Kai Niebert, Präsident des Umweltdachverbands Deutscher Naturschutzring (DNR), kritisiert, der Koalitionsvertrag „greift tief in das Umwelt-, Planungs- und Beteiligungsrecht“ ein – und das in einer Zeit, in der mehr Klimaschutz notwendig wäre, nicht weniger. Noch schwerer wiegt laut Niebert, dass es künftig verstärkt möglich sein soll, Emissionsminderungen im Ausland auf heimische Ziele anzurechnen und dass Union und SPD „an überschätzte Technologien wie CCS für Gaskraftwerke“ glaubten.

CO2-Entnahme aus der Atmosphäre – Ein neues Geschäftsmodell?

CCS steht für Carbon Capture and Storage und bedeutet, dass CO2 direkt an der Emissionsquelle aufgefangen und unterirdisch gelagert wird und nicht in die Atmosphäre gelangt. Im Koalitionsvertrag heißt es, man wolle die Abscheidung und Speicherung von Kohlendioxid „für schwer vermeidbare Emissionen des Industriesektors und für Gaskraftwerke“ ermöglichen.

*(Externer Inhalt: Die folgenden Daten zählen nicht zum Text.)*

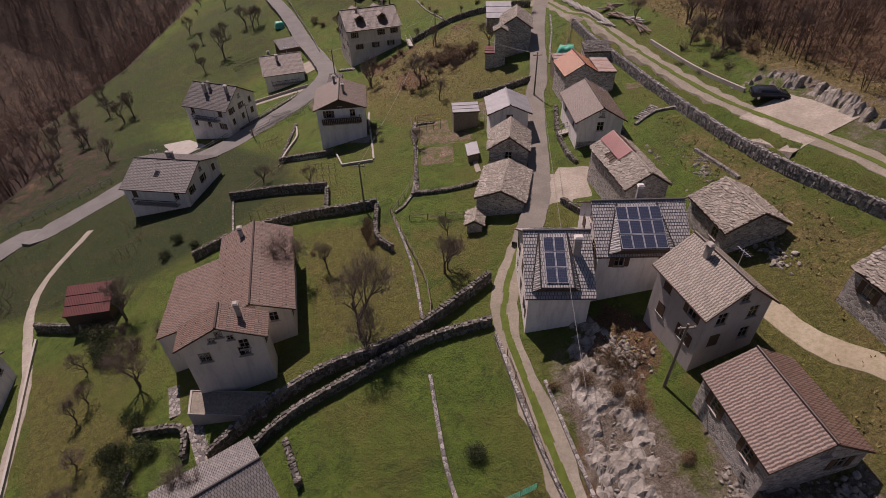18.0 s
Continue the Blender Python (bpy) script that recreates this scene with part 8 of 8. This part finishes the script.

Damit wird die Technologie nicht nur auf die Branchen Zement, Kalk und Abfallwirtschaft begrenzt, deren Emissionen bislang als „nicht vermeidbar“ angesehen werden. Wegen der Erweiterung auf Gaskraftwerke gehen Umweltorganisationen davon aus, dass weniger engagiert an einer Reduzierung des CO2-Ausstoßes gearbeitet wird.